Now we just need to show that $T$ is universal. A (homological, covariant) $\delta$-functor $T$ is universal if, given any other $\delta$-functor $S$ and a natural transformation $f_{0}:S_{0}\to T_{0}$, there exists a unique morphism $\{f_{n}:S_{n}\to T_{n}\}$ of $\delta$-functors that extends $f_{0}$. Note first that since $L_{*}F$ is universal, if there exists a $\delta$-functor $S$ and a $f_{0}:S_{0}\to L_{0}F$, then there exists a unique $\{f_{n}:S_{n}\to L_{n}F\}$ extending $f_{0}$. What is this $\{f_{n}\}$? See that for $n=i-1$ and a short exact sequence $0\to A\to B\to C\to0$, we must have \begin{array}{c} \cdots&\ra{}&S_{i-1}C&\ra{\delta}&S_{i}A&\ra{}&S_{i}B&\ra{}&S_{i}C&\ra{\delta}&S_{i+1}A&\ra{}&\cdots\\ &&\da{f_{i-1}}&&\da{f_{i}}&&\da{f_{i}}&&\da{f_{i}}&&\da{f_{i+1}}\\ \cdots&\ra{}&L_{i-1}FC&\ra{\delta}&0&\ra{}&0&\ra{}&0&\ra{\delta}&L_{i+1}FA&\ra{}&\cdots\\ \end{array} Thus $f_{i}=0$. For $f_{i+1}$, see that it too is forced to be $0$, since \begin{array}{c} S_{i}C&\ra{\delta}&S_{i+1}A\\ \da{0}&&\da{f_{i+1}}\\ 0&\ra{\delta}&L_{i+1}FA \end{array} must commute and $A$ can be arbitrary.
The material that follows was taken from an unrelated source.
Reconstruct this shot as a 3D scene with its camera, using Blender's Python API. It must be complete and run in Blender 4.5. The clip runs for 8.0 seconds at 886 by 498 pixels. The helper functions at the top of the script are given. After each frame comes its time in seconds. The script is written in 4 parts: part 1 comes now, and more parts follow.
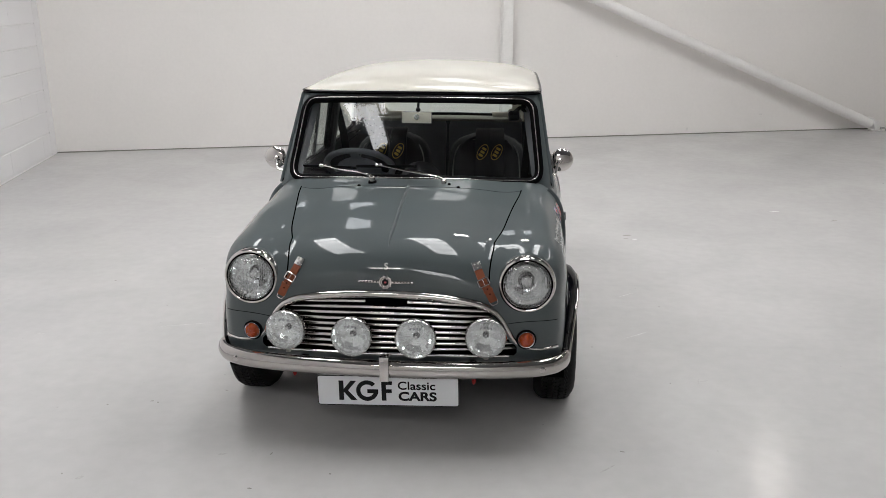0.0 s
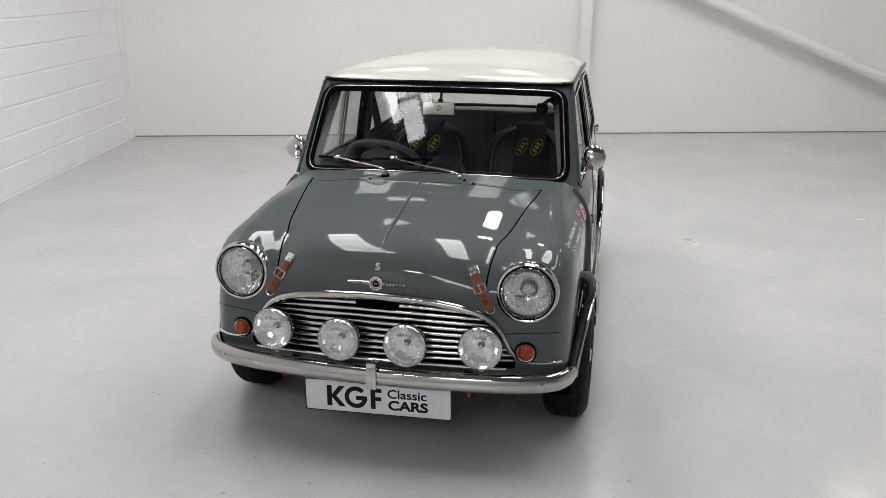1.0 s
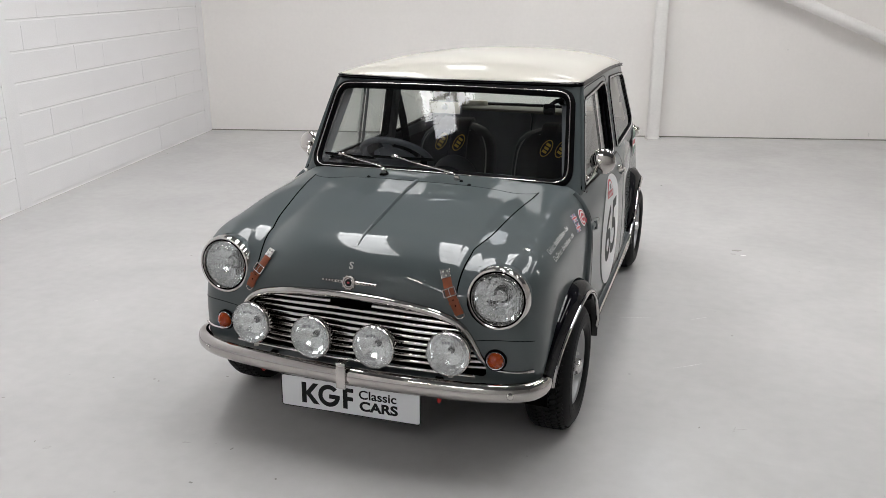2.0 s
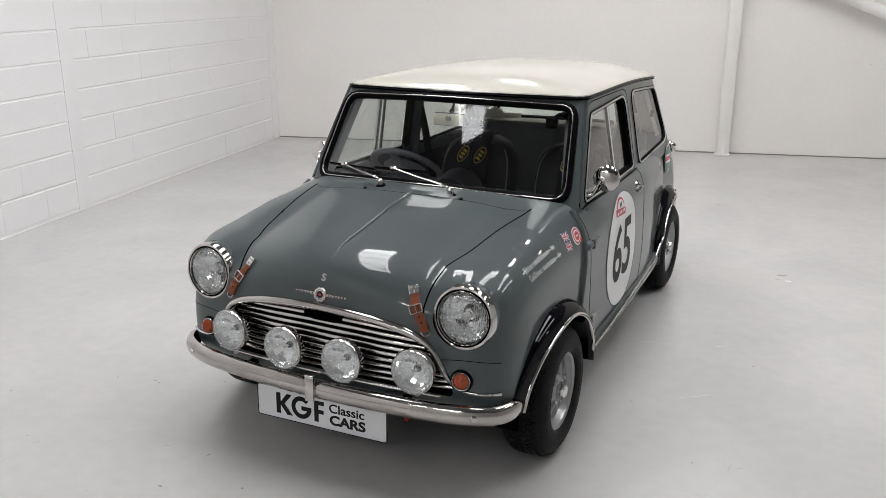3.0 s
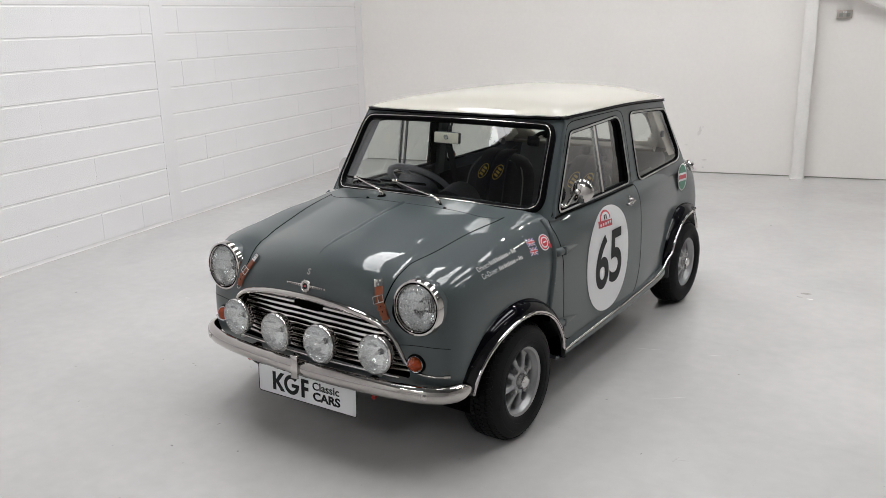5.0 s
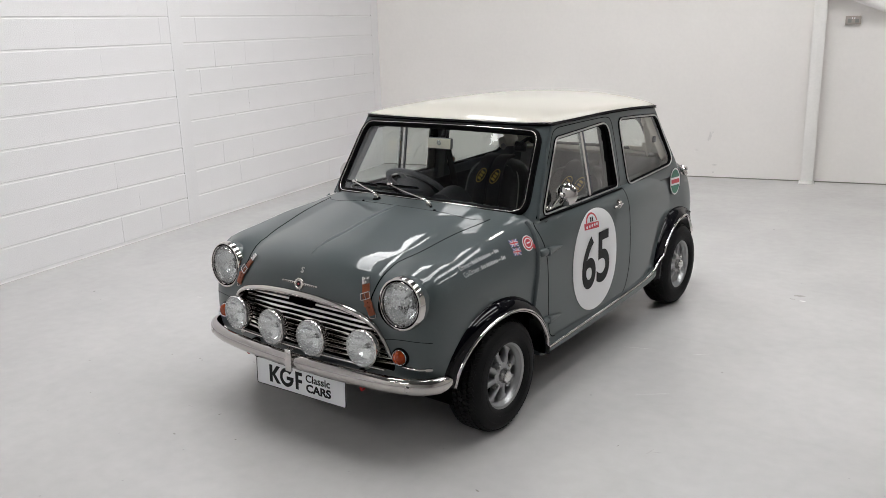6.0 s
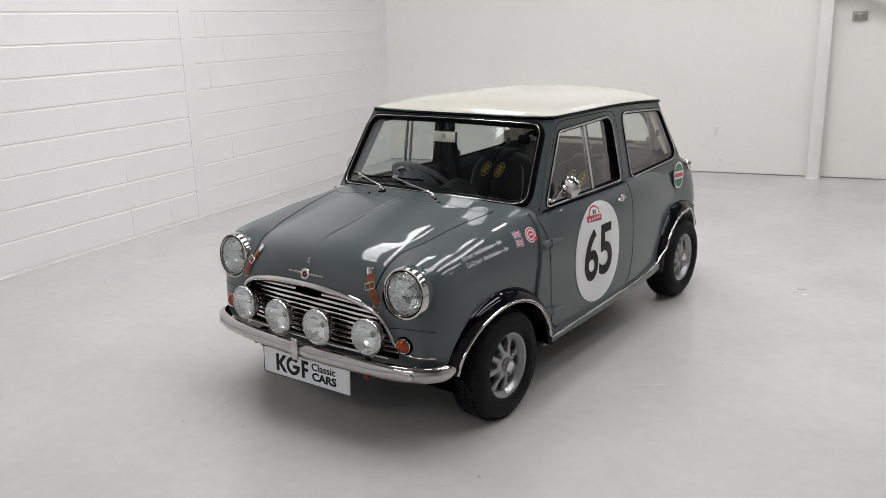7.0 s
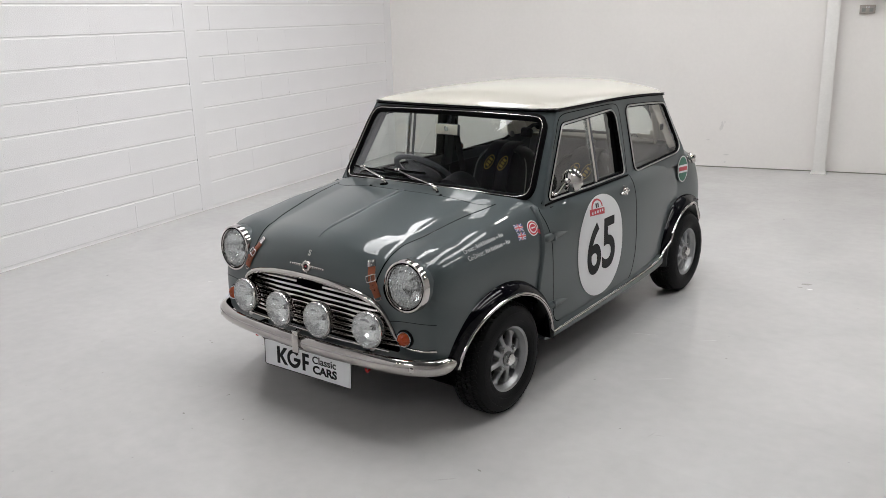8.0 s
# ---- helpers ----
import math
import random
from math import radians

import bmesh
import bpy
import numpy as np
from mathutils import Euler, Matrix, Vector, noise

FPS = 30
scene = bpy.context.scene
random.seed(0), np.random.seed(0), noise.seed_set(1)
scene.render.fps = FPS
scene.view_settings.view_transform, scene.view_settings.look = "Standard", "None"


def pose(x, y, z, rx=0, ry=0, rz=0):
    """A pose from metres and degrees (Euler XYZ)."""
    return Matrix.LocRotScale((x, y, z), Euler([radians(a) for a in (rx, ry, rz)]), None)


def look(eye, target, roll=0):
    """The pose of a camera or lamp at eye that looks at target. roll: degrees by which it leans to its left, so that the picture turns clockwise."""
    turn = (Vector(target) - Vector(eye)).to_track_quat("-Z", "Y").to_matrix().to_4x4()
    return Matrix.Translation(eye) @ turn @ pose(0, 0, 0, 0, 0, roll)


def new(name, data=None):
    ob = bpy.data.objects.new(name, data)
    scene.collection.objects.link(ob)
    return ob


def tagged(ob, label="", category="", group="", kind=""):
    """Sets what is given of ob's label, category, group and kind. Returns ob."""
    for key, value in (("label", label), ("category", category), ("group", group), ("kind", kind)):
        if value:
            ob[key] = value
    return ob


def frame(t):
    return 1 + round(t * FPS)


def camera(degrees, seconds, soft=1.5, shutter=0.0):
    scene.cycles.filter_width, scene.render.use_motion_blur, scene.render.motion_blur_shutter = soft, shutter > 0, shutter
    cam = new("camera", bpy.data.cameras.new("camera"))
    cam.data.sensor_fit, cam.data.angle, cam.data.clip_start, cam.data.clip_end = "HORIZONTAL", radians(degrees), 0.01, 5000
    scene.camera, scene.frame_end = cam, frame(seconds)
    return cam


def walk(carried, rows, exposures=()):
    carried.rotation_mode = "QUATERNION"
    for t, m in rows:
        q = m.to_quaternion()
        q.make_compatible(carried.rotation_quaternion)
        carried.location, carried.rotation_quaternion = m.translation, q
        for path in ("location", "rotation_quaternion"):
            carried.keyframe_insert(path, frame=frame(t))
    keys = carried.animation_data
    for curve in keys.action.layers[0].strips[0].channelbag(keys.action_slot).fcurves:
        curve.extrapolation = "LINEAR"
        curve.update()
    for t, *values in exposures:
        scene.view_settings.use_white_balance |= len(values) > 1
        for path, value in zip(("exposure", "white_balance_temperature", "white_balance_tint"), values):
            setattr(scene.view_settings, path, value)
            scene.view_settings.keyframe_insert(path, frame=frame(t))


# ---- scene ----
# The camera's way round the front of the car
cam = camera(55.5, 8.0, soft=0.85)
PATH = [
    (0, (0.514, -3.445, 1.731), (0.325, -1.544, 1.138), -0.2),
    (0.5, (0.685, -3.319, 1.698), (0.379, -1.436, 1.098), -0.1),
    (1, (0.852, -3.158, 1.695), (0.43, -1.301, 1.084), -0.1),
    (1.5, (1.072, -3.07, 1.69), (0.533, -1.245, 1.073), -0.1),
    (3, (1.622, -2.737, 1.681), (0.758, -1.033, 1.091), -0.1),
    (3.5, (1.844, -2.656, 1.684), (0.892, -0.996, 1.106), -0.2),
    (4, (2.035, -2.639, 1.676), (1.007, -1.019, 1.113), -0.6),
    (4.5, (2.187, -2.713, 1.682), (1.102, -1.123, 1.139), -1.0),
    (6, (2.591, -2.813, 1.716), (1.406, -1.286, 1.202), -1.6),
    (6.5, (2.63, -2.837, 1.714), (1.434, -1.319, 1.198), -1.7),
    (7, (2.645, -2.85, 1.709), (1.445, -1.337, 1.187), -1.6),
    (7.5, (2.643, -2.844, 1.701), (1.441, -1.335, 1.174), -1.5),
    (8, (2.649, -2.828, 1.697), (1.441, -1.326, 1.163), -1.5),
]
walk(cam, [(t, look(eye, target, roll)) for t, eye, target, roll in PATH], [(0, -0.07), (0.5, -0.04), (4.5, -0.02), (8, -0.05)])

SKY_GLOW, LAMP_GLOW = 10.4, 31.0

# World: a dull sky outside the closed hall
world = bpy.data.worlds.new("World")
scene.world = world
world.use_nodes = True
wn = world.node_tree.nodes
sky = wn.new("ShaderNodeTexSky")
sky.sky_type, sky.sun_disc, sky.sun_elevation, sky.sun_rotation = "NISHITA", False, radians(40), radians(150)
world.node_tree.links.new(sky.outputs["Color"], wn["Background"].inputs["Color"])
wn["Background"].inputs["Strength"].default_value = 0.1


# ---- materials ----
def nodes_of(name):
    m = bpy.data.materials.new(name)
    m.use_nodes = True
    nt = m.node_tree
    return m, nt, nt.nodes["Principled BSDF"]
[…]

Via induction, $f_{j}=0$ for $j\geq i$.
Now, simply observe that the very same $\{f_{n}\}$ is a morphism of $\delta$-functors $S\to T$ that extends $f_{0}$. Is it unique, thus proving universality of $T$? Yes, it must be! As $T_{j}=0$ for $j\geq i$, there are no other possible maps $f_{j}:S_{j}\to T_{j}$ other than the zero map.
Therefore $T=\{F,L_{1}F,\ldots,L_{i-1}F,0,0,0,\ldots\}$ is a universal $\delta$-functor with $T_{0}=F$, as is $L_{*}F$, and so by Weibel, the two are isomorphic.